Clifford Orwin is a professor of political science and senior fellow of Massey College at the University of Toronto.

It wouldn't be fair to compare Justin Trudeau with the worn and chastened Barack Obama of today. So to do it let's resurrect Mr. Obama in his swaggering prime. Both men rose to power in their mid-40s as paragons of youthful vitality and fitness, both bore the hopes of a new generation (and of substantial fractions of older ones). Both offered "Real Change" (Trudeau) or "Change you can believe in" (Obama). Both sounded good at the time, and both ran flawless election campaigns, dazzling the media and bolstering their claims to govern. Both benefited from the surprisingly inept campaigns of their opponents. Last but not least, both swept to office on a wave of anger so powerful that neither had to sully himself with it.

In fact both electorates wanted the incumbents out even more than they wanted fresh downy faces in. That Canadians were royally tired of Stephen Harper and Americans of 2008 fed up with Republicans was only too obvious. Many Americans described the election of 2008 as cathartic. There are different sorts of catharsis, of course, and a voter may experience more than one. Catharses of guilt over racism left white Obama voters feeling better about themselves, but many also shared with Trudeau voters an equally soothing catharsis of rage. Neither Mr. Obama nor Mr. Trudeau directly articulated this rage, preferring to project affirmation. ("Yes, we can." "This is Canada, and in Canada better is always possible.") They succeeded as the smiling faces of vindictiveness. In 2008, while participating in CBC Radio coverage of Mr. Obama's great evening, I aired this too often overlooked fact. I thereby incurred the wrath of a supporter of his calling in from Philadelphia. Hadn't I observed, she thundered, that all of Mr. Obama's rhetoric was positive? Yes, I had observed that – as I had that no leader needed to pander to demonization when it was already securely in his corner. Both Mr. Obama and Mr. Trudeau found themselves in this fortunate position. This explains why on election night neither could bring himself to be gracious to his predecessor. Their supporters would not have stood for it. As Homer observed so long ago, sweeter than all things is vengeance, sweeter than honey. It leaves a glow so pervasive that you can even persuade yourself that it affirms something.

Both the Obama of 2008 and Mr. Trudeau campaigned as "postpartisans," an American term whose relevance to Canadian politics Mr. Trudeau has been the first to demonstrate. Postpartisanism is neither nonpartisanship nor bipartisanship. It is frequently or even usually accompanied by stridently partisan positions. (Mr. Obama, for example, spent his term in the U.S. Senate assiduously crafting his postpartisan image, while consistently voting as far to the left as any Senator.) Postpartisanship is a rhetoric: It's about diffusing a certain image of yourself (and foisting its converse on your opponents).

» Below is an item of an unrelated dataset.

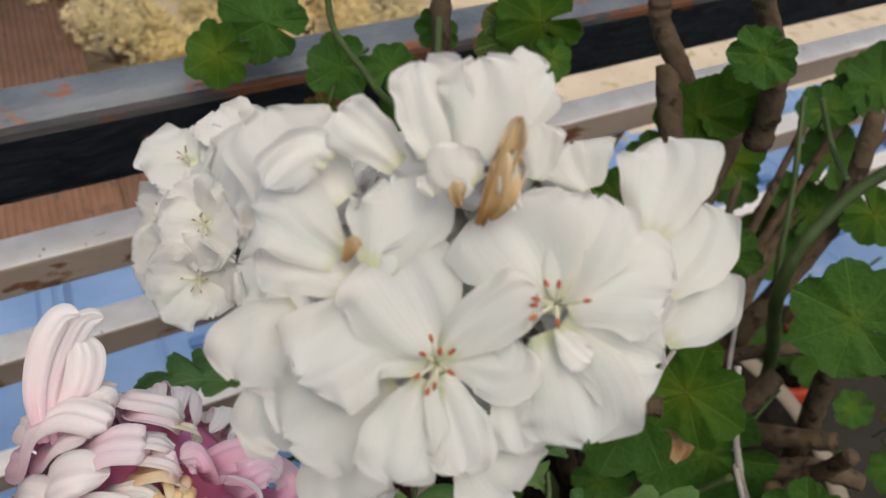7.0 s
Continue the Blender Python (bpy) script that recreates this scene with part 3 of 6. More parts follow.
def crown_tree(name, x, y, z, height, spread, mat, seed, count, label):
    """A tree seen from above: trunk, limbs and a ragged crown of many small leaves."""
    rnd = random.Random(seed)
    top = empty(name, (x, y, z), label, "tree", "yard trees")
    part("trunk", tube([(x, y, z), (x + 0.1, y, z + height * 0.4), (x, y + 0.1, z + height * 0.9)], 0.10, 0.04, n=10, knots=0.1, seed=seed), BARK, top)
    clumps = []
    for i in range(16):
        a, r = rnd.uniform(0, 6.28), spread * math.sqrt(rnd.random())
        c = Vector((x + r * math.cos(a), y + r * math.sin(a), z + height * rnd.uniform(0.6, 1.05)))
        clumps.append((c, spread * rnd.uniform(0.28, 0.5)))
        part("limb", tube([(x, y, z + height * 0.45), tuple((Vector((x, y, z + height * 0.6)) + c) / 2), tuple(c)], 0.035, 0.01, n=6, sides=5, seed=i), BARK, top)
    bm = bmesh.new()
    uv = bm.loops.layers.uv.new("UVMap")
    for i in range(count):
        c, r = rnd.choice(clumps)
        d = Vector((rnd.gauss(0, 1), rnd.gauss(0, 1), rnd.gauss(0, 0.7)))
        p = c + d.normalized() * r * rnd.random() ** 0.34
        s = rnd.uniform(0.025, 0.06)
        t = Vector((rnd.gauss(0, 1), rnd.gauss(0, 1), rnd.gauss(0, 0.5))).normalized()
        q = t.cross(Vector((rnd.gauss(0, 0.4), rnd.gauss(0, 0.4), 1))).normalized()
        f = bm.faces.new([bm.verts.new(v) for v in (p - t * s, p + q * s * 0.45, p + t * s, p - q * s * 0.45)])
        k = rnd.random()
        for lp in f.loops:
            lp[uv].uv = (0.5, k)
    part("crown", bm, mat, top, smooth=False)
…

Both the early Obama and Mr.Trudeau excelled at this rhetoric. Whatever policies you defend, you promote them as mainstream and middle road, beneficial to the middle class, generous but prudent, stimulative but affordable, environment friendly, true to your country's better self – in short, as policies so obviously welcome to all people of good will that only your grinches of adversaries could oppose them. Yes, this rhetoric is bland, but that is one of its strengths: it eschews those wedge issues so beloved of our Tories. It lends a kinder, gentler face to disagreement.

Postpartisanship cultivates "optimism" precisely because it eschews ideology. It presents its policies as noncontroversial if only the opponents would agree to them. Optimism graced Mr. Trudeau's campaign just as it had graced Mr. Obama's. Why not? The wicked witch was dead (the Bush administration in 2008, Mr. Harper's Tories in 2015), and the exaggeration of their responsibility for the problems facing their respective countries itself implied optimism about the future. The honeymoons were/will be brief, however, because rhetoric can only take you so far and both problems and partisanship will persist. Mr. Obama's postpartisanship barely survived his inauguration.